Nel 1999 a Malé, a destra Cesare Maestri, accanto Cesarino Fava e a sinistra Carlo Claus (ph. Stefano Andreis)

Se n’è andato Cesare Maestri, il Ragno delle Dolomiti. La notizia è rimbalzata velocemente su tutti i media a sottolineare la fama di questo grande alpinista trentino, protagonista assoluto di un alpinismo eroico ricco di fantastiche imprese sportive ed umane.

Storie, avventure e aneddoti capaci di riempire una vita sempre vissuta al massimo, tutta da leggere e rivivere nei suoi libri. L’ho conosciuto personalmente parecchi anni fa e frequentato insieme all’indimenticato Cesarino Fava, il più fedele dei suoi compagni. Il ricordo più vivo è quello del 1999, in occasione del quarantesimo della conquista del Cerro Torre. A Malè, all’interno della Settimana della Montagna, forse il più bello e interessante evento di questo tipo, si erano trovati tutti gli alpinisti protagonisti delle salite a questa mitica cima; cima che scrisse pagine controverse e alimentò dibattiti accesi e che segnò indelebilmente la vita e la carriera di Cesare tanto da fargli dichiarare che il suo sogno sarebbe stato quella di vederla scomparire sgretolandosi.

Attorno alla splendida e fedele ricostruzione tridimensionale, opera di Elio Orlandi, alpinista mondiale di altissimo livello, ho potuto vivere le narrazioni affascinanti di Maestri, a volte colorite e romanzate al punto giusto, tanto quanto basta per sentirmi vicino ad un vero e proprio mito. Proprio Orlandi e un altro alpinista solandro, Maurizio “Icio” Giarolli, avevano ripercorso la storica via sul Cerro Torre, e il film che nacque da quell’avventura-omaggio al grande Cesare Maestri, la proiettammo al Film Festival della Montagna.

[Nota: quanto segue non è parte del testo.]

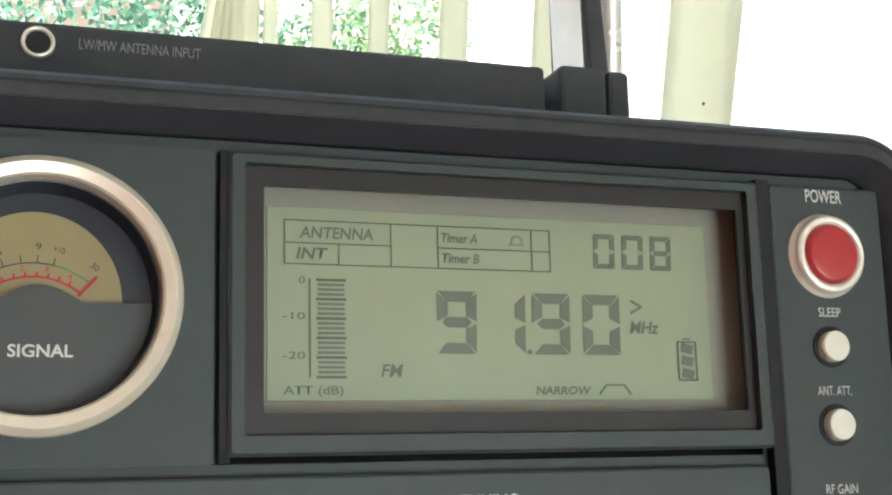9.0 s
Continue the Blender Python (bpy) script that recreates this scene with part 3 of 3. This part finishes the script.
# ---- display ----
def display():
    b = hollow([rr(0.0388, 0.1472, 0.0998, 0.1556, 0.0008, 0.0024, 2), rr(0.0388, 0.1472, 0.0998, 0.1556, 0.0008, -0.0008, 2), rr(0.0394, 0.1466, 0.1004, 0.1550, 0.0008, -0.0015, 2),
                rr(0.0416, 0.1444, 0.1034, 0.1534, 0.0006, -0.0015, 2), rr(0.0416, 0.1444, 0.1034, 0.1534, 0.0006, 0.0024, 2)])
    d = part("display", b, M_FACE, radio, "liquid crystal display in a raised surround")
    b = hollow([rr(0.0417, 0.1443, 0.1035, 0.1533, 0.0005, 0.0003, 2), rr(0.0453, 0.1427, 0.1075, 0.1496, 0.0005, 0.0003, 2), rr(0.0453, 0.1427, 0.1075, 0.1496, 0.0005, 0.0012, 2), rr(0.0417, 0.1443, 0.1035, 0.1533, 0.0005, 0.0024, 2)])
    part("bezel", b, M_LCDFRAME, d, "flat dark brown-grey display mask")
    part("border", slab(0.0425, 0.1462, 0.1040, 0.1528, 0.0072, 0.0082, 0, 0.0001), M_LCDEDGE, d, "grey-brown display border")
    part("glass", slab(0.0470, 0.1386, 0.1101, 0.1472, 0.0069, 0.0074, 0, 0.0001), M_LCD, d, "grey-green display glass")
    Y = 0.0067
    def seg7(s, x, z, w, h, t, sl, name):
        on = {"0": "abcdef", "1": "bc", "8": "abcdefg", "9": "abcdfg"}
        for ch_i, ch in enumerate(s):
            X = x + ch_i * w * 1.36
            g = t * 0.12
            def P(u, v):
                return (X + u * w + (v - 0.5) * h * sl, Y, z + v * h)
            tw, th = t / w, t / h
            S = {"a": ((0 + g / w, 1), (1 - g / w, 1), (1 - tw, 1 - th), (tw, 1 - th)), "d": ((0 + g / w, 0), (tw, th), (1 - tw, th), (1 - g / w, 0)),
                 "g": ((tw * 0.5, 0.5), (tw, 0.5 + th / 2), (1 - tw, 0.5 + th / 2), (1 - tw * 0.5, 0.5), (1 - tw, 0.5 - th / 2), (tw, 0.5 - th / 2)),
                 "f": ((0, 1 - g / h), (tw, 1 - th - g / h), (tw, 0.5 + th / 2 + g / h), (0, 0.5 + g / h)), "e": ((0, 0.5 - g / h), (tw, 0.5 - th / 2 - g / h), (tw, th + g / h), (0, g / h)),
                 "b": ((1, 1 - g / h), (1, 0.5 + g / h), (1 - tw, 0.5 + th / 2 + g / h), (1 - tw, 1 - th - g / h)), "c": ((1, 0.5 - g / h), (1, g / h), (1 - tw, th + g / h), (1 - tw, 0.5 - th / 2 - g / h))}
            for k in on[ch]:
                f = [Vector(P(*q)) for q in S[k]]
                b = bmesh.new()
                loft(b, [[p + Vector((0, 0.0001, 0)) for p in f], f])
                part(name, b, M_SEG, d)
    seg7("9", 0.0797, 0.1193, 0.0080, 0.0124, 0.0021, 0.02, "digit_segment")
    seg7("1", 0.0898, 0.1193, 0.0080, 0.0124, 0.0021, 0.02, "digit_segment")
    seg7("90", 0.0993, 0.1193, 0.0080, 0.0124, 0.0021, 0.02, "digit_segment")
    part("point", strokes([(0.0981, 0.1198, 0.0990, 0.1198)], 0.0009, Y), M_SEG, d)
    seg7("008", 0.1131, 0.1372, 0.0047, 0.0073, 0.00105, 0.03, "digit_segment")
    lines = [(0.0503, 0.1447, 0.0708, 0.1447), (0.0708, 0.1447, 0.1036, 0.1447), (0.0503, 0.1362, 0.1036, 0.1362), (0.0503, 0.1403, 0.0708, 0.1403), (0.0802, 0.1403, 0.1036, 0.1403),
             (0.0503, 0.1447, 0.0503, 0.1362), (0.0708, 0.1447, 0.0708, 0.1362), (0.0606, 0.1403, 0.0606, 0.1362), (0.0802, 0.1447, 0.0802, 0.1362), (0.0997, 0.1447, 0.0997, 0.1362), (0.1036, 0.1447, 0.1036, 0.1362)]
    part("table_line", strokes(lines, 0.00022, Y), M_LINE, d)
    letters("ANTENNA", 0.0602, 0.1424, 0.0142, 0.0023, Y, M_SEG, d, "antenna_lettering", 0.12, 0, 0.018)
    letters("INT", 0.0555, 0.1383, 0.0062, 0.0023, Y, M_SEG, d, "input_lettering", 0.2, 0, 0.03)
    letters("Timer A", 0.0846, 0.1424, 0.0074, 0.0020, Y, M_SEG, d, "timer_lettering", 0.2, 0, 0.02)
    letters("Timer B", 0.0848, 0.1383, 0.0076, 0.0020, Y, M_SEG, d, "timer_lettering", 0.2, 0, 0.02)
    bell = [(0.0950, 0.1415, 0.0982, 0.1415)] + [(0.0966 + 0.0011 * math.cos(radians(a)), 0.1421 + 0.0012 * math.sin(radians(a)), 0.0966 + 0.0011 * math.cos(radians(a + 30)), 0.1421 + 0.0012 * math.sin(radians(a + 30))) for a in range(0, 180, 30)]
    part("bell_sign", strokes(bell + [(0.0955, 0.1415, 0.0955, 0.1421), (0.0977, 0.1415, 0.0977, 0.1421)], 0.0004, Y), M_GHOST, d, "faint bell sign")
    part("scale_line", strokes([(0.0550, 0.1335, 0.0550, 0.1146)], 0.0003, Y), M_LINE, d)
    for k in range(21):
        wide = 0.0003 if k % 4 == 0 else 0.0
        part("level_bar", strokes([(0.0565 - wide, 0.1332 - 0.00093 * k, 0.0616 + wide, 0.1332 - 0.00093 * k)], 0.0005, Y), M_LINE if wide else M_SEG, d)
    for s, z, w in (("0", 0.1331, 0.0011), ("-10", 0.1262, 0.0042), ("-20", 0.1187, 0.0042)):
        letters(s, 0.0541 - w / 2, z, w, 0.0014, Y, M_LINE, d, "scale_figure")
    letters("ATT (dB)", 0.0556, 0.1119, 0.0112, 0.0022, Y, M_SEG, d, "att_lettering", 0, 0, 0.012)
    letters("FM", 0.0706, 0.1159, 0.0043, 0.0025, Y, M_SEG, d, "band_lettering", 0.2, 0, 0.02)
    letters("MHz", 0.1236, 0.1251, 0.0066, 0.0026, Y, M_SEG, d, "unit_lettering", 0.2, 0, 0.02)
    part("arrow_sign", strokes([(0.1208, 0.1307, 0.1232, 0.1294), (0.1232, 0.1294, 0.1208, 0.1281)], 0.0005, Y), M_SEG, d)
    letters("NARROW", 0.1054, 0.1121, 0.0118, 0.0017, Y, M_SEG, d, "filter_lettering", 0.15, 0, 0.03)
    part("filter_sign", strokes([(0.1131, 0.1113, 0.1146, 0.1132), (0.1146, 0.1132, 0.1186, 0.1132), (0.1186, 0.1132, 0.1200, 0.1113)], 0.0004, Y), M_SEG, d)
    part("battery_sign", strokes([(0.1310, 0.1222, 0.1351, 0.1222), (0.1310, 0.1142, 0.1351, 0.1142), (0.1310, 0.1222, 0.1310, 0.1142), (0.1351, 0.1222, 0.1351, 0.1142), (0.1322, 0.1228, 0.1339, 0.1228)], 0.0003, Y), M_LINE, d)
    part("battery_sign", strokes([(0.1318, 0.1211 - 0.0026 * k, 0.1343, 0.1205 - 0.0026 * k) for k in range(3)], 0.0019, Y), M_SEG, d)
    d.location, d.scale = (-0.0083, 0.0, 0.0009), (1.0355, 1.0, 1.0029)
    return d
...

Maestri era questo: un continuo film d’azione e d’avventura che ti rapiva ad ogni pausa e ti faceva toccare con mano ciò che per noi “umani” era impossibile. Un mito appunto.

Ma il meglio avveniva al bar, cadute le barriere dell’ufficialità, con le gustose e ironiche provocazioni di Cesarino Fava contrapposte al rigore di Maestri, degne di un duo da gran spettacolo. Oggi si direbbe che “bucano lo schermo” ma allora semplicemente bucavano la nostra curiosità, la nostra sensibilità, i nostri interessi e il nostro stupore per avventure talmente grandi da vivere con incredulità. Serate dalle ore piccole, divertenti come non mai, e che ti facevano rientrare a casa particolarmente allegro e ricco di cose da raccontare a parenti e amici.

L’ho rivisto negli ultimi anni nella sua Campiglio, piegato da qualche acciacco e dall’età, ma con gli occhi vispi e il sorriso sornione. E, all’ombra dei bei ricordi, me lo immagino in cielo, insieme ai suoi amici alpinisti che lo hanno preceduto, a programmare e vivere nuove e entusiasmanti avventure. Perché i miti, non muoiono mai.